Consumers who owe $60,000 or more on federal student loans are allowed by Treasury to take as long as 30 years to repay the loan. An additional eight years of repayment is allowed in the event of economic hardship or long-term unemployment. In these instances, payments are deferred while the interest continues to accrue.

Who would ever have imagined that a student loan repayment would take 30 years or more? In bygone years the only loans that incurred such lengthy indebtedness were mortgages.

Consumers with blemished credit scores or those with limited funds for a down payment may seek a Fair Housing Administration (FHA) or Veterans Affairs (VA) financing with down payments as low as 3.5 percent.

But these loans can be expensive and typically take longer to be approved. Since October 2010, three separate price increases on FHA loans have occurred. The most recent was the addition of an upfront mortgage premium payment announced in April that will add $1,500 in upfront costs for a typical home of $200,000.

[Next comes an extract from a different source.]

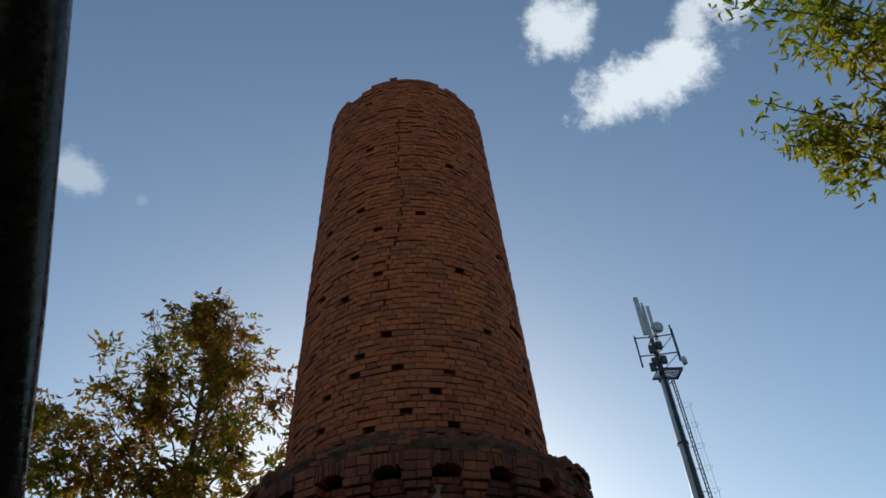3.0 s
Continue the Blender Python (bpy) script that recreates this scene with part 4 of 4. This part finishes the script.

The domino effect of debt begins with a student loan and then delays the ability to qualify for a mortgage. With other consumer debt payments such as car loans and credit cards taking a larger share of net income, the ability to gain wealth is limited if not stymied.

Consumers opting for rental housing may find the monthly payment more affordable on a cash-flow basis; but no equity or wealth is derived on rentals. Further, as the rental-housing market has tightened, the cost of rental housing continues to increase — thereby leaving fewer disposable dollars to save for a home down payment.

And if parents or grandparents signed for a student loan, the benefits they worked for most of their lives are siphoned and tarnish what ought to be the proverbial “golden years.”

“Denied” reaches a thoughtful conclusion: “Policymakers who may be unmotivated by individual struggles of borrowers, or unconvinced of the extent of the problem today, would be wise to begin to view student debt in an additional light: as an encumbrance on the recovery of the housing market, and as a result, a potential hindrance to economic growth.”

Charlene Crowell is a communications manager with the Center for Responsible Lending.